- YOUR OBJECTIVE:
Records follow. Copy every line with "that".

- ITEMS:
/---

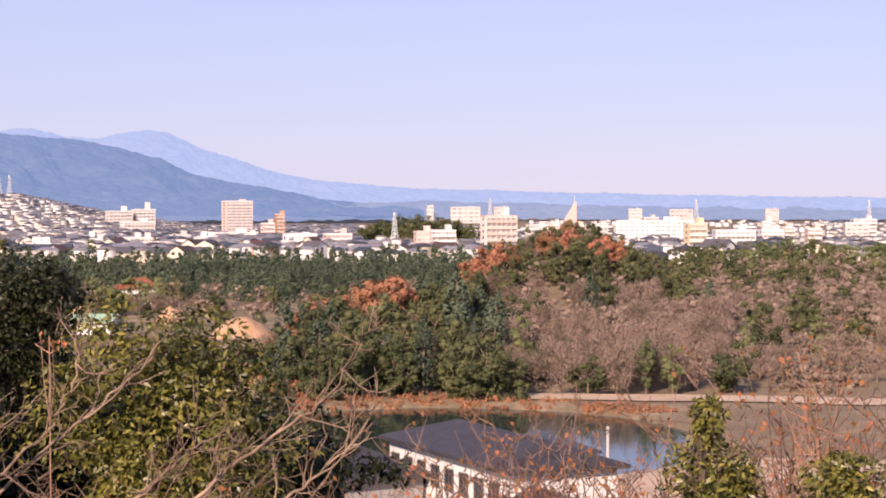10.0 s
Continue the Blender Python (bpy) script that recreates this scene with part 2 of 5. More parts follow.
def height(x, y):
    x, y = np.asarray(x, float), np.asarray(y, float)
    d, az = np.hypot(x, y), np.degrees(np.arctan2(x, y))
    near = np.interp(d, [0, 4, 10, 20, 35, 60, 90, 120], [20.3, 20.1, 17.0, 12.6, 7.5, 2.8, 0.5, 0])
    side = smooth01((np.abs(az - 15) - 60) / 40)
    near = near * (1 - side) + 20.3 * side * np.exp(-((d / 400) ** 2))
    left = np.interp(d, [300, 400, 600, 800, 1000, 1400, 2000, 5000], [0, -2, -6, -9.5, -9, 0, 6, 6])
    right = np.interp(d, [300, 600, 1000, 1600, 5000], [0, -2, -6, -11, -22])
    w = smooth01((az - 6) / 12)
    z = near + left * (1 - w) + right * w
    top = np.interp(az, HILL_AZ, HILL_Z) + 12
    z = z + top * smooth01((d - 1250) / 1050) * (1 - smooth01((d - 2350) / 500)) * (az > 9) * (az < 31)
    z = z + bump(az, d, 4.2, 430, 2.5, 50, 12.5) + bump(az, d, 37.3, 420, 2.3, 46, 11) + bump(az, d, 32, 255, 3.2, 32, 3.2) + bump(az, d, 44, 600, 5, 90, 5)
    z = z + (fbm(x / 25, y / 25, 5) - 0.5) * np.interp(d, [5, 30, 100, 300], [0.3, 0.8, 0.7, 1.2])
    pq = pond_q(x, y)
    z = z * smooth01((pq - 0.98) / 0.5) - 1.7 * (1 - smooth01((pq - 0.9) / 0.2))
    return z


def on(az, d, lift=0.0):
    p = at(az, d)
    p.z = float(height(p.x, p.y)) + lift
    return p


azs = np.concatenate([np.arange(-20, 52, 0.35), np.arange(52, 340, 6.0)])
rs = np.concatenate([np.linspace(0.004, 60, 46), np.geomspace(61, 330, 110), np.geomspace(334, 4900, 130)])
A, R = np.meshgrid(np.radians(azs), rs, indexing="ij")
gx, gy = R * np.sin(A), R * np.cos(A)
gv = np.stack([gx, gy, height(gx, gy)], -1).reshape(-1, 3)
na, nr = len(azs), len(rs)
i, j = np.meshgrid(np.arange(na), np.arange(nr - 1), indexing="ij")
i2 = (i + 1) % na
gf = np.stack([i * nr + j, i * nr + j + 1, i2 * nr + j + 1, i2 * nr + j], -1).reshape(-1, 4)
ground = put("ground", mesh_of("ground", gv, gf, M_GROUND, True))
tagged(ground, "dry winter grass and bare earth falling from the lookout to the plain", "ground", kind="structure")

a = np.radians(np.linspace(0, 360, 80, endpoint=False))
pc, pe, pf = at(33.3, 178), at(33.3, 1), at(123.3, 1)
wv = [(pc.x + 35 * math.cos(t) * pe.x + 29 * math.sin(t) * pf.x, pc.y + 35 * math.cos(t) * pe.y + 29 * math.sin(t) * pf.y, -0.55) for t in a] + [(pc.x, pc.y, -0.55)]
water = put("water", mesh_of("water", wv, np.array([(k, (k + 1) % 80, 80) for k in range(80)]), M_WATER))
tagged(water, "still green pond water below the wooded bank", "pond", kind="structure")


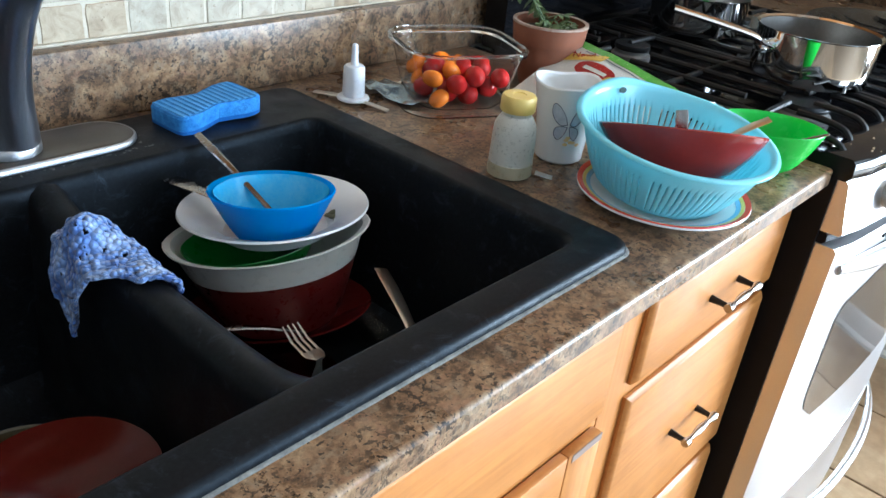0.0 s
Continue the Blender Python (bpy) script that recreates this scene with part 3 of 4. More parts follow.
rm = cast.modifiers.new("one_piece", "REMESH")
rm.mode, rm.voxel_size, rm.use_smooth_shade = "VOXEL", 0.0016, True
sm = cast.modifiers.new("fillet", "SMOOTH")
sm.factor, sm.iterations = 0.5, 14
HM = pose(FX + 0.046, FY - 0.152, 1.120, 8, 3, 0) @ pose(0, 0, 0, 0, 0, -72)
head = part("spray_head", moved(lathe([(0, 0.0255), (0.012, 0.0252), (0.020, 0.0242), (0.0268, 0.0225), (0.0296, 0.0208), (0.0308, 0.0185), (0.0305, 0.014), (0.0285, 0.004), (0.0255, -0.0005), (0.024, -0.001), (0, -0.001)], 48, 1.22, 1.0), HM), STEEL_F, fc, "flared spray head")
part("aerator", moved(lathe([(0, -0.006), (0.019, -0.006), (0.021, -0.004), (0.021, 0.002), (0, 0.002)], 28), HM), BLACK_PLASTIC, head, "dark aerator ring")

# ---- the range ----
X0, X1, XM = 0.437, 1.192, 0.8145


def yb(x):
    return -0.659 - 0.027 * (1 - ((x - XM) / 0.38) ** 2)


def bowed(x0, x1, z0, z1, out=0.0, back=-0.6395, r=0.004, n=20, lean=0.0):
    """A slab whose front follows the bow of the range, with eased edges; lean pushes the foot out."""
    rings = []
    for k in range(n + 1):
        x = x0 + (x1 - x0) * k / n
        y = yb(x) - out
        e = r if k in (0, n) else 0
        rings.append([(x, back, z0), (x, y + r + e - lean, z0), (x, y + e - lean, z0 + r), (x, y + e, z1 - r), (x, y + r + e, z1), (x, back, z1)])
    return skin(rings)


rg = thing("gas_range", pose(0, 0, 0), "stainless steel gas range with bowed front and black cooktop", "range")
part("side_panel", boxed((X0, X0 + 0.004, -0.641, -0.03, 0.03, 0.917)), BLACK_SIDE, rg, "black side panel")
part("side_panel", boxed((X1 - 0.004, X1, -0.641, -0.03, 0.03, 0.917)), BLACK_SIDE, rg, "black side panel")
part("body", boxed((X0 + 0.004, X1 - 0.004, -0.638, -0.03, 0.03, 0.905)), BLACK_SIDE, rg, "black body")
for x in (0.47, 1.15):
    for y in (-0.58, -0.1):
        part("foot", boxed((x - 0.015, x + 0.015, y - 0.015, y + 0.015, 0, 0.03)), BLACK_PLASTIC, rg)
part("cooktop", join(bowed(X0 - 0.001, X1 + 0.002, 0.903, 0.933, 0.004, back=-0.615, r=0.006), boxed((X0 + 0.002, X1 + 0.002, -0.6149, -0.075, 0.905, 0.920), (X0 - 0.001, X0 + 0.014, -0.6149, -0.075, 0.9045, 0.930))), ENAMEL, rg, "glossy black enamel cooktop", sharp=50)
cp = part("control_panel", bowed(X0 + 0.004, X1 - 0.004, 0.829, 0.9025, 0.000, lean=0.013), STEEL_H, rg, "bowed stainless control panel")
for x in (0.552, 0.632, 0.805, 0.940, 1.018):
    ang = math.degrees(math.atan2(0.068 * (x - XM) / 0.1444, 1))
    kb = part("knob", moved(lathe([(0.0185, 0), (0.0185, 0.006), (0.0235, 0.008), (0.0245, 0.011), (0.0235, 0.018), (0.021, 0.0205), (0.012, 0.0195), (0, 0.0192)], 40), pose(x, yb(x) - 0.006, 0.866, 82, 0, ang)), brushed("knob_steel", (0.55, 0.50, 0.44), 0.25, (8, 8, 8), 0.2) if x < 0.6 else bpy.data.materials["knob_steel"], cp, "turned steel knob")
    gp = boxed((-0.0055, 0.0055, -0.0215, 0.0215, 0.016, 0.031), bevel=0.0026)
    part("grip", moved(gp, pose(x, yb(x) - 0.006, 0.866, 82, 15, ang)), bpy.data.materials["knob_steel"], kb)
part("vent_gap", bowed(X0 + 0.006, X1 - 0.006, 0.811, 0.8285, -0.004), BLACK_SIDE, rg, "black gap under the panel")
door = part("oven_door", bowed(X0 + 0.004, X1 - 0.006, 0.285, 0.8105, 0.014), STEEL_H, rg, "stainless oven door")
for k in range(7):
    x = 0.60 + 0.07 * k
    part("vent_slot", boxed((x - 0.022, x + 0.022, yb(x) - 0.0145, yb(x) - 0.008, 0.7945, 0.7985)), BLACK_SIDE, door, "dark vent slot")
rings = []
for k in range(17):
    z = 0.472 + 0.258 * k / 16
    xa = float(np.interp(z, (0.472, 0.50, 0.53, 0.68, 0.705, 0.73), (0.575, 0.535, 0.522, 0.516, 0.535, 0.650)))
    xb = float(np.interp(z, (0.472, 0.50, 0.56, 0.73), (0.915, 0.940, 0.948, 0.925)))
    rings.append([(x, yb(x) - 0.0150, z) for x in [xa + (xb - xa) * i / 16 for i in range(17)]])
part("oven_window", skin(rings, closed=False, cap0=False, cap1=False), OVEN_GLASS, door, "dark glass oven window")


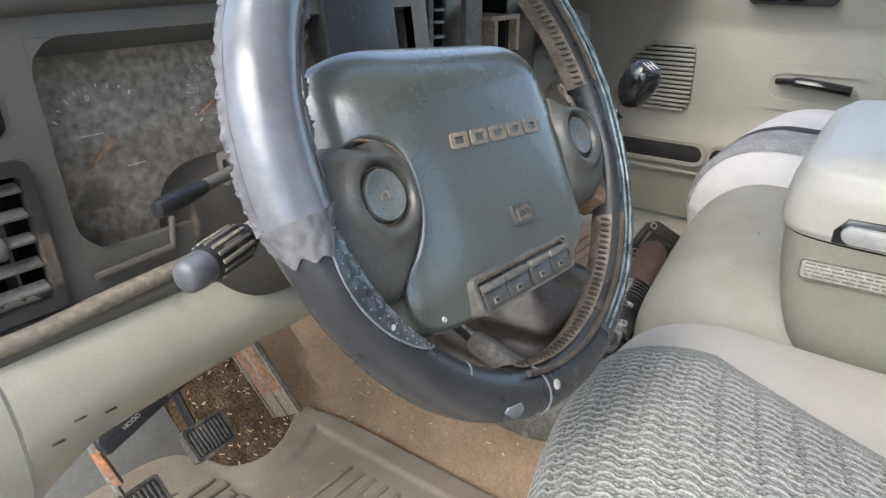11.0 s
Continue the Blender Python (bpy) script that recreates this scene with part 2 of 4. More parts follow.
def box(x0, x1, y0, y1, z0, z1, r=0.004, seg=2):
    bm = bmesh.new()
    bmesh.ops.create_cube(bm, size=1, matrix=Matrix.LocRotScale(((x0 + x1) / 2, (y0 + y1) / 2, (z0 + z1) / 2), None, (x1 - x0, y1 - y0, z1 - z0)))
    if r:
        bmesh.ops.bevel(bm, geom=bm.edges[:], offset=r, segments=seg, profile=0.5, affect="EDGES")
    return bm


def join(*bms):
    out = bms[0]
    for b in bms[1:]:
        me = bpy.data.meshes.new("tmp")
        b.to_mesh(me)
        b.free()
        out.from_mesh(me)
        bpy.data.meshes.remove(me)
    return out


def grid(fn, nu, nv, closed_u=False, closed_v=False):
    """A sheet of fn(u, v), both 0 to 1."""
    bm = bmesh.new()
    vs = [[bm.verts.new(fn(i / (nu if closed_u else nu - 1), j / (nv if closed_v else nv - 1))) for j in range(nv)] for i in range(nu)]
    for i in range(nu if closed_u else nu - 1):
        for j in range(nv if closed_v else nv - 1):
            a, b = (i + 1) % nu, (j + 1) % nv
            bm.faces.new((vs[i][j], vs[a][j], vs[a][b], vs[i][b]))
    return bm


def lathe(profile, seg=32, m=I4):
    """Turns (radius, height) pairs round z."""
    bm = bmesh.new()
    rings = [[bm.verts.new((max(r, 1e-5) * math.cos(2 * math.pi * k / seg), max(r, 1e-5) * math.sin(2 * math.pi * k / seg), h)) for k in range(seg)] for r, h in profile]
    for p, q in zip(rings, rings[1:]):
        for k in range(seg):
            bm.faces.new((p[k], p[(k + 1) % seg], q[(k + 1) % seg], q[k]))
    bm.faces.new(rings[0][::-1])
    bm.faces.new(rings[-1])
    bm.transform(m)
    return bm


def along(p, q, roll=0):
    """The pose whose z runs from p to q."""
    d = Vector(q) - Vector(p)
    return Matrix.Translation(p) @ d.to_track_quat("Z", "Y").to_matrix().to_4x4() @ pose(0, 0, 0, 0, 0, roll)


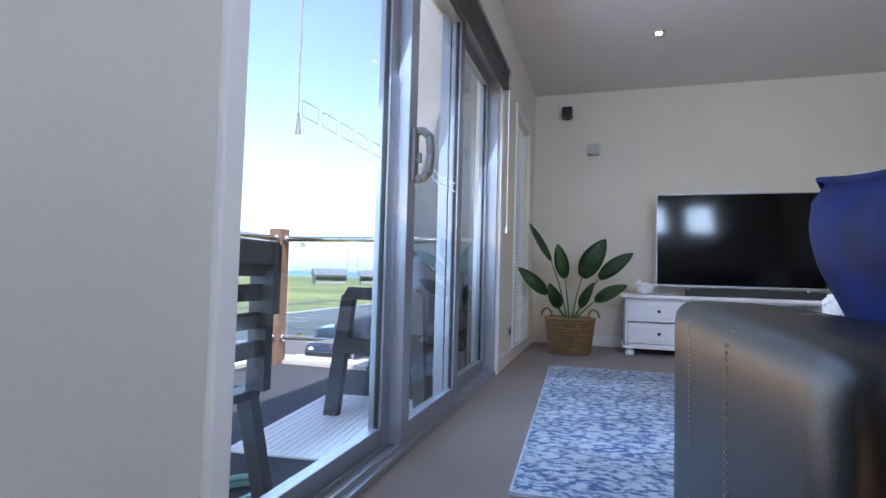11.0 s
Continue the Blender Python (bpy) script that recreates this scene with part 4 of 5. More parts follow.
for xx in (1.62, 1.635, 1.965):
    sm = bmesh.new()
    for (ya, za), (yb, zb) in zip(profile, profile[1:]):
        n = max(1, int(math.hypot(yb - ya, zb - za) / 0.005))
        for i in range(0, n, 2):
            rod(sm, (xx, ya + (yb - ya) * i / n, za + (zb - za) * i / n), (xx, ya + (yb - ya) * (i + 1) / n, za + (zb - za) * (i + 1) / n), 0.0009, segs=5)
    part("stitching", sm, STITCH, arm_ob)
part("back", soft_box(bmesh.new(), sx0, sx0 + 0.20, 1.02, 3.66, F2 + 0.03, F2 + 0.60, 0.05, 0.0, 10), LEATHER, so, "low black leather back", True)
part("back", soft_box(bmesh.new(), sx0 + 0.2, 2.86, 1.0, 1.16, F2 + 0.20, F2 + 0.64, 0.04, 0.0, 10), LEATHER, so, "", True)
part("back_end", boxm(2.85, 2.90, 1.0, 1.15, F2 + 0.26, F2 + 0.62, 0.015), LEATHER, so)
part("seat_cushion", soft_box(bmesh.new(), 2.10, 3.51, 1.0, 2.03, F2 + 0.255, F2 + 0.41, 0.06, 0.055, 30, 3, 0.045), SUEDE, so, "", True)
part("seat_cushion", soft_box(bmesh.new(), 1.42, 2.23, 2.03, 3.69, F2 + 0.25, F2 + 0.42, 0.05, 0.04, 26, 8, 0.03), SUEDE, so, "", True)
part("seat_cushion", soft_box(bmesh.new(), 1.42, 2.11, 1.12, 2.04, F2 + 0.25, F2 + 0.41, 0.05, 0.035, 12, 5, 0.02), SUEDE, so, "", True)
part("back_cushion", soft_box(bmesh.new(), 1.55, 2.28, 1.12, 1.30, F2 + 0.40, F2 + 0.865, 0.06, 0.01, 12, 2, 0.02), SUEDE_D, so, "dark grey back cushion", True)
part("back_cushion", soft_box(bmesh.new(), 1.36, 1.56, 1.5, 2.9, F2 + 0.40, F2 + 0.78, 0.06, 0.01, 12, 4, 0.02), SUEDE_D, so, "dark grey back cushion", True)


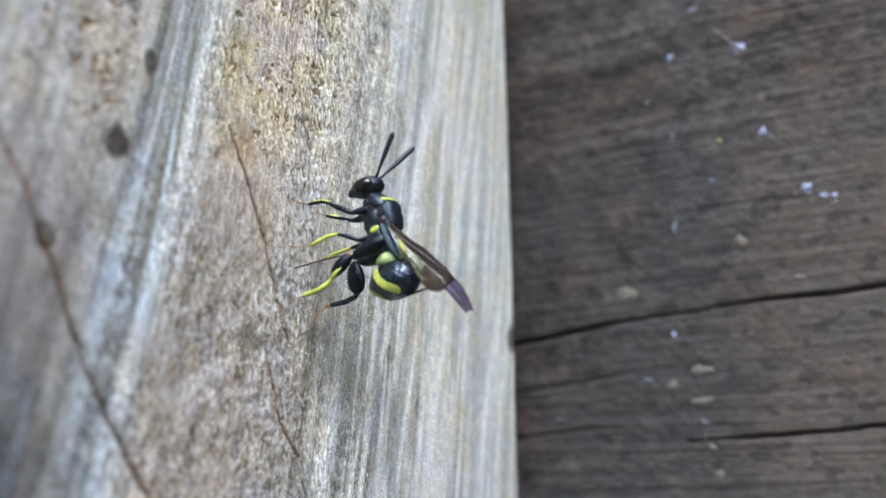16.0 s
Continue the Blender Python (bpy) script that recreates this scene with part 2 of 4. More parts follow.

\---

- TASK RESPONSE:
Continue the Blender Python (bpy) script that recreates this scene with part 2 of 5. More parts follow.
Continue the Blender Python (bpy) script that recreates this scene with part 3 of 4. More parts follow.
Continue the Blender Python (bpy) script that recreates this scene with part 2 of 4. More parts follow.
Continue the Blender Python (bpy) script that recreates this scene with part 4 of 5. More parts follow.
Continue the Blender Python (bpy) script that recreates this scene with part 2 of 4. More parts follow.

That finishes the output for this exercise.